Hi,
I am trying to use the authentication by URL mechanism as described in the https://github.com/cuba-labs/authentication-by-url and I’ve noticed the following (I am using the first approach that is described in the sample application)
When any user -the first time- tries to login into the application using a url that includes an appropriate token, then everything is working as expected. Now, if the same user tries to connect from his browser changing the token in the url in order to login as a different user -he can use either the same open browser window or create a new tab), then it is logged in as the old user! It seems that the CUBA application ignores the new URL, using instead the available session. So, I would like to ask you if we could somehow invalidate the current session in the provided first sample to allow users login any time with the current URL token. If not, we could somehow create a logout link to the application? Although this type of link seems not be provided by the CUBA framework I’ve found some instructions on the Forum describing a way to make a similar operation but I’ve found all of the them very advanced - Is there an easy way or a ready-to-use sample code to bypass the aforementioned problem?

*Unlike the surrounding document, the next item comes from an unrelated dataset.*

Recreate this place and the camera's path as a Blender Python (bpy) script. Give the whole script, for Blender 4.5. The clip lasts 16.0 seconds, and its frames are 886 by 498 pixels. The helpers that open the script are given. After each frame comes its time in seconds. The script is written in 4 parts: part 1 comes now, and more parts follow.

Since you have logged in the application from your browser, the link with navigation params will not work because CubaLoginScreenFilter will proceed without opening the Login screen. For the appropriate work, you need to log out, before handling the link with another token.
I can suggest you to use NavigationFilter (see documentation). It checks access for the given route and here we can process our navigation params.
In the filter, we should check that we are navigating to the login screen and then check the secret token and user.
Example:
@Override
public AccessCheckResult allowed(NavigationState fromState, NavigationState toState) {
String loginWindowRoute = windowConfig.findRoute("loginWindow");
if (Objects.equals(loginWindowRoute, toState.getRoot())) {
// check if current connection is authenticated
Connection connection = App.getInstance().getConnection();
if (connection.isAuthenticated()) {
// get secret token from params
Map<String, String> params = toState.getParams();
String st = params.get("st");
User user = connection.getSessionNN().getUser();
// if current user is auth, but ST does not correspond to the user do logout
if (!isSecretTokenForUser(user, st)) {
connection.logout();
}
}
}
return AccessCheckResult.allowed();
}
I slightly changed demo: logindemo.zip (89.2 KB)
Use the following links to check:
localhost:8080/app/#login?st=e63cacd4-646b-4232-bd72-36ddff780bbf // admin
localhost:8080/app/#login?st=93de5933-4aed-4ad7-bfac-97a0ec802352 // test
Hi,
I would like to thank you for your reply.It’s working now! I just have one question - based on the current implementation, when the second user tries to login, the initial user is logged out and the login screen is displayed. In this case, when the second user tries to login, is it possible for the system to automatically logout the first user and login the second one? Basically, we need to integrate our CUBA application with a third-party system using an iframe - Both systems share the same users and we need a transparent integration between these two systems…
When we enter a link for the second user in NavigationFilter we log out the first user. Then the application tries to open the Login screen, but in onAfterShow() we handle token and immediately do log in.
Could you clarify steps to reproduce when the second user tries to log in and the Login screen is displayed? Or if it is possible to share a small demo project where it can be reproduced?
I tried to open an application in BrowserFrame (iframe) and change the URL on button click, but there is no Login screen is shown.
On the same browser, I add a new tab and enter the url for the second user:
localhost:8080/app/#login?st=93de5933-4aed-4ad7-bfac-97a0ec802352
In this case, I get the login screen - What I am expecting is the second user to login automatically.
Debugging the application, I’ve noticed that in the following code at step(2) the value of state.getParams().get(“st”) is always null (see attached image)! Am I missing something?
@Subscribe
public void onAfterShow(AfterShowEvent event) {
String st = state.getParams().get("st");
if (stMap.containsKey(st)) {
doLogin(new ExternalUserCredentials(stMap.get(st)));
}
}
I reproduced this case. It seems when we try to use a link from another tab navigation state is missed when we do log out.
With this case, we can try process login/logout in the NavigationFilter.
@Override
public AccessCheckResult allowed(NavigationState fromState, NavigationState toState) {
String loginWindowRoute = windowConfig.findRoute("loginWindow");
if (Objects.equals(loginWindowRoute, toState.getRoot())) {
// get secret token from params
Map<String, String> params = toState.getParams();
String st = params.get("st");
// check if current connection is authenticated
Connection connection = App.getInstance().getConnection();
if (connection.isAuthenticated()) {
User user = connection.getSessionNN().getUser();
// if current user is auth, but ST does not correspond to the user do logout
if (!isSecretTokenForUser(user, st)) {
connection.logout();
// check if url was entered in another browser tab
if (!connection.isAuthenticated()) {
connection.login(new ExternalUserCredentials(stMap.get(st)));
}
}
}
return AccessCheckResult.rejected();
}
return AccessCheckResult.allowed();
}
Upd. notice, that if we enter URL on the same tab, user will be logged in twice. So code above was changed, now it should handle all cases.